On Behalf of | Oct 2, 2023 | Financial Abuse |

Older adults often depend on their close family members, spouses and/or prior planning efforts for practical and financial support as they age. The physical and mental health challenges that often accompany advanced age can leave someone unable to work to financially support themselves or manage their own resources effectively.

Those who have enjoyed a higher standard of living throughout life, in particular, often go to great lengths to draft elder law and estate planning documents to better protect them when they are most vulnerable. Careful estate planning can go a long way toward reducing the likelihood of elder abuse later in life. Unfortunately, as the high-profile probate litigation concerning the estate of (now deceased) Senator Diane Feinstein’s deceased husband shows, even those with significant resources are vulnerable to abuse.

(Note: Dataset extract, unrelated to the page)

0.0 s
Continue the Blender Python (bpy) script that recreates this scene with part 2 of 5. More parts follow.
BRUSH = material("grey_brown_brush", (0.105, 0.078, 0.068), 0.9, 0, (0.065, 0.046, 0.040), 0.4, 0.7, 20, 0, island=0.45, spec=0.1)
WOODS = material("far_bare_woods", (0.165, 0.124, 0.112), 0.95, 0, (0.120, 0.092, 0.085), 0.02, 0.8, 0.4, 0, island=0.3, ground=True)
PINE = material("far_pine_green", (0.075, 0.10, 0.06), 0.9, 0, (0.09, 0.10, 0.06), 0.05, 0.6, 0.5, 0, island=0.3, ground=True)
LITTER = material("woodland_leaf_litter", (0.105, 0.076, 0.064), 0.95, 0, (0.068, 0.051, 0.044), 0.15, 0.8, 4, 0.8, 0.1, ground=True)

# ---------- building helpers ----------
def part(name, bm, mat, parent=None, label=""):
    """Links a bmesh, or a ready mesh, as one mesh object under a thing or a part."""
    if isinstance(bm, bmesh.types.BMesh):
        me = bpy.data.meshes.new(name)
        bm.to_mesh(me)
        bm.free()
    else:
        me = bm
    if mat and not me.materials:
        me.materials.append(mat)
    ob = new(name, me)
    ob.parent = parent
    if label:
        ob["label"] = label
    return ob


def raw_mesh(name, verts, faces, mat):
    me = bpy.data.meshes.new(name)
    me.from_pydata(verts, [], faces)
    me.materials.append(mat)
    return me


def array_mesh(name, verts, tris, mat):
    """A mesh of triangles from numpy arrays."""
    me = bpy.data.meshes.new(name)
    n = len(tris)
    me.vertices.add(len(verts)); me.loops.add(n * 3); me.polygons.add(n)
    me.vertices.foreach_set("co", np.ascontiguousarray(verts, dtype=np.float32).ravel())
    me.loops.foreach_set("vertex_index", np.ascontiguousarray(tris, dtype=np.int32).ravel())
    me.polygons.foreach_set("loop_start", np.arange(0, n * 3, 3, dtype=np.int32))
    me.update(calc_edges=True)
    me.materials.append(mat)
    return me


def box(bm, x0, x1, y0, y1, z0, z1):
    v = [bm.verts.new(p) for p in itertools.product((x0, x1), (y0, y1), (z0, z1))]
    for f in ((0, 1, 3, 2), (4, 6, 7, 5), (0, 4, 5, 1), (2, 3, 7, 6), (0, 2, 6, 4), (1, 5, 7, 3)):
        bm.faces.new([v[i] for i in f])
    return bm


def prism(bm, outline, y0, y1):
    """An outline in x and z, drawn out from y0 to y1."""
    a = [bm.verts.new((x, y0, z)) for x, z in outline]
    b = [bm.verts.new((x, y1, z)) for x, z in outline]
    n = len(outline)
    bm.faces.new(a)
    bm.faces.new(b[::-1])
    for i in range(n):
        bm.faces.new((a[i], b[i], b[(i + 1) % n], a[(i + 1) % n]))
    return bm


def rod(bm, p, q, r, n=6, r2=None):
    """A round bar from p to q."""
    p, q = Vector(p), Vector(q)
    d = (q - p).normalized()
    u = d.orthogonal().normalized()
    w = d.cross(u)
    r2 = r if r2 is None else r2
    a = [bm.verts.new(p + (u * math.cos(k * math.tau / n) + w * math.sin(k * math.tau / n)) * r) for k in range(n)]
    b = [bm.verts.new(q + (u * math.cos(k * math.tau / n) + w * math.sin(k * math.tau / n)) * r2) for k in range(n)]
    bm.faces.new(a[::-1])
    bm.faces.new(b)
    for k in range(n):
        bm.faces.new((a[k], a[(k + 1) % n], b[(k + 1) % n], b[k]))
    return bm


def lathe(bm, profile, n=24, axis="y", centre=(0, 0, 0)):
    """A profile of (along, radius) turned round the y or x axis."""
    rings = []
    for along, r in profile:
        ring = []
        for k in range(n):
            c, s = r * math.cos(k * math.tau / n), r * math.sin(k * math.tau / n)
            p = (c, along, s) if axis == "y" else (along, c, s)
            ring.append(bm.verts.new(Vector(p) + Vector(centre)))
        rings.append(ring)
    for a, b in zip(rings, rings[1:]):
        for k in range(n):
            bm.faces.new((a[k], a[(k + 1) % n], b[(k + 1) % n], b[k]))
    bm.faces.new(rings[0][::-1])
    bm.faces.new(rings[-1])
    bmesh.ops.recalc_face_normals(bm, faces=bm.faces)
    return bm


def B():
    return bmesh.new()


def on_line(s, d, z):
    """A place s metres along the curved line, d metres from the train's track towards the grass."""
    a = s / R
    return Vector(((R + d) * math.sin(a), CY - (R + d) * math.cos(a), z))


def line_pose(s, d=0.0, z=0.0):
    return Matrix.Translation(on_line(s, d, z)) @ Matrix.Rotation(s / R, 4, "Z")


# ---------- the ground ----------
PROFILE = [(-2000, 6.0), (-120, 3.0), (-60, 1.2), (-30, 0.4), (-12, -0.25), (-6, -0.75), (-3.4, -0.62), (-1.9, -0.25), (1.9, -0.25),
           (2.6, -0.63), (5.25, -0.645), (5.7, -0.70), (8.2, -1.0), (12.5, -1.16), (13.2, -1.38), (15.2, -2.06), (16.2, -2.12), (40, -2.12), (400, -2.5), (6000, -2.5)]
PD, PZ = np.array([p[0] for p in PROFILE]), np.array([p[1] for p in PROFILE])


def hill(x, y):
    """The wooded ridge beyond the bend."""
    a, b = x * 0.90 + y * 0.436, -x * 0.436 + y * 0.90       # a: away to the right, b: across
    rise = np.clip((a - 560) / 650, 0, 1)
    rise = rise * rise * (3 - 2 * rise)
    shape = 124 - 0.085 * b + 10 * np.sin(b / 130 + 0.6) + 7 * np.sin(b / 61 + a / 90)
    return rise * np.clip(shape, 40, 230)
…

What are the allegations in this unusual case?

There were careful estate plans already on record to protect the Senator and carefully distribute the resources of her spouse. Her now-deceased spouse created a trust and included many very specific, protective provisions to ensure that the senator would have the resources she required for comfort and stability in her golden years.

Unfortunately, the lawsuit recently brought in probate court alleges that the trustees who should abide by the instructions provided by the testator have instead deviated from those written instructions in a very significant manner that may constitute elder abuse. The allegations include claims that the estate failed to make necessary contributions to the marital trust that would support the Senator. Instead, those funds that the testator allocated for the support of his wife went to his daughters from a prior marriage.

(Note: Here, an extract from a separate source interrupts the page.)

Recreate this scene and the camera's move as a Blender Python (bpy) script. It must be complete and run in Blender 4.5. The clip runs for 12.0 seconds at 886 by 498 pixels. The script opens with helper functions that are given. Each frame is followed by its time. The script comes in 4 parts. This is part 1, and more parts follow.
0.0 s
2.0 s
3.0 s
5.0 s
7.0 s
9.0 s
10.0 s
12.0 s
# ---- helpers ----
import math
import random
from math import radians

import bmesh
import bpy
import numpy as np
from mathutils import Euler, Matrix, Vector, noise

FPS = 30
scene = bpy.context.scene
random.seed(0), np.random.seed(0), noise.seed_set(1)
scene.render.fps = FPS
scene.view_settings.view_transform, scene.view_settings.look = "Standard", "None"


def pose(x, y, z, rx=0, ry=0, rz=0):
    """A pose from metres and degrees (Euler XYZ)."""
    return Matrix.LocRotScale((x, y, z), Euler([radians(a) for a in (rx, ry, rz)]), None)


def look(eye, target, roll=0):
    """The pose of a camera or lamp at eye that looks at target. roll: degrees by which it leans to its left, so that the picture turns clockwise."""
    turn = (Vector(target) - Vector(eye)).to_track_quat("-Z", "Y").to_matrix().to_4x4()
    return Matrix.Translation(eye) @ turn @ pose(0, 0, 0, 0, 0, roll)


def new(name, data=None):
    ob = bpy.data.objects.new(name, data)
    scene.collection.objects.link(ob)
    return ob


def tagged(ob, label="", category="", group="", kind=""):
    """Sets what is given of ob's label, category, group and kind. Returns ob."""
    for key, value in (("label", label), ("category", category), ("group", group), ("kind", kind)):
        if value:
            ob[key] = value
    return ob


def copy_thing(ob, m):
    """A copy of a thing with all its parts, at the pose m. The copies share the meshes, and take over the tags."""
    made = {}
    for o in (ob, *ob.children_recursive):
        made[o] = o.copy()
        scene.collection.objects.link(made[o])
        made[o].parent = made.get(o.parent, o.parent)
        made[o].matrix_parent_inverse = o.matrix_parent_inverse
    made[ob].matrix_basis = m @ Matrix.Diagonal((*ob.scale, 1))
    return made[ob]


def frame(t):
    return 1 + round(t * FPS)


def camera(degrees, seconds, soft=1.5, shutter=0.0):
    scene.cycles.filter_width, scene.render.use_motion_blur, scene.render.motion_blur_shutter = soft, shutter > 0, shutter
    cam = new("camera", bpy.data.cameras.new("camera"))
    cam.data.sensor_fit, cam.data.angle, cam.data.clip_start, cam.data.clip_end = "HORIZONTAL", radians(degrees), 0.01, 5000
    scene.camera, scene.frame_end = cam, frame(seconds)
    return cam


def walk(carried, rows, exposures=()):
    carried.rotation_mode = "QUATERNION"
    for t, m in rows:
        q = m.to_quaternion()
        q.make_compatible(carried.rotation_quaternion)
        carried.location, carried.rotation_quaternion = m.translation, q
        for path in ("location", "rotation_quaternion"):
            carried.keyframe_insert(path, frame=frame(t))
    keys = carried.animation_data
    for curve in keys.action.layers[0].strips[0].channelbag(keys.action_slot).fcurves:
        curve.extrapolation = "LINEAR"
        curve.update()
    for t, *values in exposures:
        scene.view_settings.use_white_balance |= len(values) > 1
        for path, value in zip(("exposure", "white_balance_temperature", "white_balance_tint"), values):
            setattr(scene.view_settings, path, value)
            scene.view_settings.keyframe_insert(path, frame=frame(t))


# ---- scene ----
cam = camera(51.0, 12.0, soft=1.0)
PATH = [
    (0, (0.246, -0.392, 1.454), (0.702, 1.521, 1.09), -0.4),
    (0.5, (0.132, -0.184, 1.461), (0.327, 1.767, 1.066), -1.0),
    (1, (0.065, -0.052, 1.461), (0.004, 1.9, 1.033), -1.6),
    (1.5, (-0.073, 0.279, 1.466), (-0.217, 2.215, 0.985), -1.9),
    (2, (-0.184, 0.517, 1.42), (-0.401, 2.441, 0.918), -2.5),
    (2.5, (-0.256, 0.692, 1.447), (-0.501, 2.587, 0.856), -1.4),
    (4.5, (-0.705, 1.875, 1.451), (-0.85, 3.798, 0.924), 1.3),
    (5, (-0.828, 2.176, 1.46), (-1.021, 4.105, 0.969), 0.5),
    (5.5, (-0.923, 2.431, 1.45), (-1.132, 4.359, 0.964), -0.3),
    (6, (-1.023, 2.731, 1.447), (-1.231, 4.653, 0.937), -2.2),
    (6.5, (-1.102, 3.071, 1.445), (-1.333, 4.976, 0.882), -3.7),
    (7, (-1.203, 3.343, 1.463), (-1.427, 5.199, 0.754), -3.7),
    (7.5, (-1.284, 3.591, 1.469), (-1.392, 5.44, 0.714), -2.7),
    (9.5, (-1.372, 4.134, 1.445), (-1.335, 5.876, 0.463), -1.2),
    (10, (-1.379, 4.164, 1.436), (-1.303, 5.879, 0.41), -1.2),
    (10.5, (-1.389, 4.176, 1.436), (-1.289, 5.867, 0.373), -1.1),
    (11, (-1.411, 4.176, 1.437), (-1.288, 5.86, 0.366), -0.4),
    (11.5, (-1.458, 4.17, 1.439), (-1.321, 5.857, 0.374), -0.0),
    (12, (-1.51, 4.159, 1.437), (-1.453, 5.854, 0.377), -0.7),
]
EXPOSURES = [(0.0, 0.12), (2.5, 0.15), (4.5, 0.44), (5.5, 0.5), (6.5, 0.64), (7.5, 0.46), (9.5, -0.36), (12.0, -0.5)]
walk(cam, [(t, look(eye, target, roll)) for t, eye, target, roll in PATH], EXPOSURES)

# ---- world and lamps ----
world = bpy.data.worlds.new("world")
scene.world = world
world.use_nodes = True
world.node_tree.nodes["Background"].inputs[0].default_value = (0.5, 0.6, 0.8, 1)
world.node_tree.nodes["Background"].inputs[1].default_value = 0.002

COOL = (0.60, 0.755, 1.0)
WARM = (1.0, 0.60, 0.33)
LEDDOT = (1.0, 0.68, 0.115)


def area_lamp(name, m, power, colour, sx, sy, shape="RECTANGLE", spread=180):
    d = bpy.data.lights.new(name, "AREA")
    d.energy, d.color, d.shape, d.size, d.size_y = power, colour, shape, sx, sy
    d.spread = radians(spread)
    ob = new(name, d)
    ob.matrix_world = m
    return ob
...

There are also allegations that the trust has conducted inappropriate transfers of marital assets owned by both the Senator and her deceased spouse. There are even allegations that trustees have released the children of the deceased from their financial obligations to the trust, which could constitute a breach of their fiduciary duty to the beneficiaries of the trust. These moves are despite the $22 million each of those children would directly inherit after the passing of their father.

It remains to be seen how the courts will resolve the matter, but possible solutions could include the removal of the trustees who have mismanaged resources and even a requirement for them or the children who received property that they should not have to repay the trust.

Financial abuse does not always receive as much attention as more obvious types of abuse, like physical abuse, but it can still cause great harm to someone in their golden years. Fighting back against financial elder abuse is often a lengthy process but can both reimburse the person harmed by the abuse and create consequences for those engaging in elder abuse.